Some ancient Romans believed that the sultry heat of the Dog Days was explained by the combined heat of Sirius and the sun; however, even in the days before the telescope, this belief was more prominent among the superstitious than serious students of the stars.
English is replete with idioms (expressions that don't make sense when taken literally) related to dogs. And it is interesting to note that despite the dog’s reputation for being “man’s best friend,” most of the expressions use dog in the negative sense. For example, they are used as scapegoats for missing homework: “My dog ate my homework.” They are associated with sickness: “Sick as a dog.” And they are even used to characterize the life in general as harsh and cut throat: “It’s a dog eat dog world.”
Today’s Challenge: Dog Daze
Identify the common idioms containing dog based the clues below. For each idiom you are given the number of words in the expression and a brief literal translation of the meaning of idiom as it might be used in everyday speech.
1. Five words: Don’t make something unimportant the most important thing.
2. Five words: You’re searching in the wrong place.

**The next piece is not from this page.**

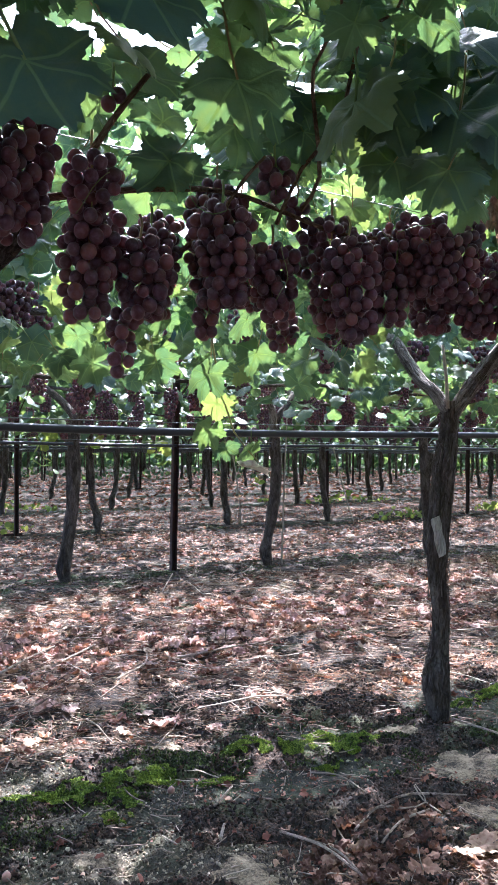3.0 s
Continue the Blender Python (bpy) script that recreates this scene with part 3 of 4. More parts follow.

3. Four words: My feet are very tired.
4. Four words: My wife is very mad at me.
5. Seven words: He’s not really as mean as he seems.
6. Eight words: Some people will never change.
7. Four words: Don’t remind him of your past conflicts.
8. Five words: Every person is successful at something at some point in his/her life.
Quote of the Day: To his dog, every man is Napoleon; hence the constant popularity of dogs. --Aldous Huxley
Answers: 1. The tail wagging the dog 2. Barking up the wrong tree. 3. My dogs are barking
4. In the dog house 5. His bark is worse than his bite 6. You can’t teach an old dog new tricks. 7. Let sleeping dogs lie. 8. Every dog has its day
1 – Claiborne, Robert. Loose Cannons and Red Herrings: A Book of Lost Metaphors. New York: Ballantine Books, 1988.